Implementation defined behavior is not the same thing as undefined behavior.
Undefined is out of the scope of the language entirely. Using a non-existent index into an array, for example. While you might reasonably expect the program will just look past the end, there is not guarantee it will do so. Optimizing compilers, in particular will assume such a thing cannot happen, and can assume a code branch that does something like this is impossible to reach and discard it entirely.
No one will "fix" such an optimization bug, because the code behind it is valid for ASTs that may have been put into that form from conforming code generated by macros and branches that wouldn't be called. There's nothing to fix.
You're telling it to do something impossible, and it's assuming it can't happen.
There's also behavior which is undefined for hardware reasons.
An example is what the C standard calls "trap representations": Bit patterns which fit into the space occupied by a specific type, but which will cause a hardware trap (exception, interrupt, what have you) if you actually store them in a variable of that type. The only type which cannot have trap representations is unsigned char. Basically, what it amounts to is this: C compilers don't compile to a runtime, they compile to raw machine code with, perhaps, a standard library. If you do something the hardware doesn't like when your program runs, well, the C compiler is long gone by that point and the C standard makes no guarantees.
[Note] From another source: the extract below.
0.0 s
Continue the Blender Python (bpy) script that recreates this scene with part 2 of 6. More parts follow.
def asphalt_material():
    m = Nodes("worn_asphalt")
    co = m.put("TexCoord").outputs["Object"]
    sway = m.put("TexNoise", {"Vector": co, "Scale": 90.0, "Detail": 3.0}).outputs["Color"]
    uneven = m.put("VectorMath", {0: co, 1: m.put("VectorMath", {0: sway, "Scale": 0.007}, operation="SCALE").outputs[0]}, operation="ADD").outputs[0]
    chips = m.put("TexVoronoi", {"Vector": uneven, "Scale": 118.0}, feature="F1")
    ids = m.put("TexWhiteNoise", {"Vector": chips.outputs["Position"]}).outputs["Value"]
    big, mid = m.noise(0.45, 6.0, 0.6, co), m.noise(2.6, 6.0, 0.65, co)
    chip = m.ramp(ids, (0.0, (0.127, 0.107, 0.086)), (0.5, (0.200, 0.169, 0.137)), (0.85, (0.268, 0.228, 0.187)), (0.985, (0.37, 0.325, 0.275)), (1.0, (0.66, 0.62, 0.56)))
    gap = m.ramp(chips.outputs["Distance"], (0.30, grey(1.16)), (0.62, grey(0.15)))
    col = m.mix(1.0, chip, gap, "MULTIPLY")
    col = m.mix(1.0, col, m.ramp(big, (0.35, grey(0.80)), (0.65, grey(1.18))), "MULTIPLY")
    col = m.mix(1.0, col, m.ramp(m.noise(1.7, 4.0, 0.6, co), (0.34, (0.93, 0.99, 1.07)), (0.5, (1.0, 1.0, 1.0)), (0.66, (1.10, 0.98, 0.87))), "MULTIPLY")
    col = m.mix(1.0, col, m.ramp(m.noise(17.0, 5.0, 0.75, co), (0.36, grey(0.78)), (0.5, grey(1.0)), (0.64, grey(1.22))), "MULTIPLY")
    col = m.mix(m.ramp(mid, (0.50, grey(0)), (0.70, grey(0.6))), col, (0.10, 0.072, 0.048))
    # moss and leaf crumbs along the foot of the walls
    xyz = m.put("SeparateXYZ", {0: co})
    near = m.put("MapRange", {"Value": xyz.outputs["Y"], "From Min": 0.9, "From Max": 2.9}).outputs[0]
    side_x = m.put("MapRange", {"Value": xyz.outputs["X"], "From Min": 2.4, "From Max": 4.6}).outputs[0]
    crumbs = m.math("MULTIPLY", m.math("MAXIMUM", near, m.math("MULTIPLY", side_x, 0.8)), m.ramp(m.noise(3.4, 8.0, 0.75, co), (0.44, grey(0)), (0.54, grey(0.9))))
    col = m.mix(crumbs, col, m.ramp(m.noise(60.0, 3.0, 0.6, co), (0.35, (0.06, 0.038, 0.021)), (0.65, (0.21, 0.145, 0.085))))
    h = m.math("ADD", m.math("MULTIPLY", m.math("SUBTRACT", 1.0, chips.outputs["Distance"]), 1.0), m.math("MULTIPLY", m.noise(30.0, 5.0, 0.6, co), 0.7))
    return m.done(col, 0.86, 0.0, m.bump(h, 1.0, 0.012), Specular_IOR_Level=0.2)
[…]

More prosaically, storing to a location beyond the end of an array might not cause a segfault. It might corrupt some other array, it might cause a hardware crash, it might even corrupt the program's machine code. Because C is explicitly a language for embedded hardware, with no MMUs, no W^X protection, and no OSes, the C standard can say very little about such things.
Undefined is out of the scope of the language entirely. Using a non-existent index into an array, for example. While you might reasonably expect the program will just look past the end, there is not guarantee it will do so. Optimizing compilers, in particular will assume such a thing cannot happen, and can assume a code branch that does something like this is impossible to reach and discard it entirely.
No one will "fix" such an optimization bug, because the code behind it is valid for ASTs that may have been put into that form from conforming code generated by macros and branches that wouldn't be called. There's nothing to fix.
You're telling it to do something impossible, and it's assuming it can't happen.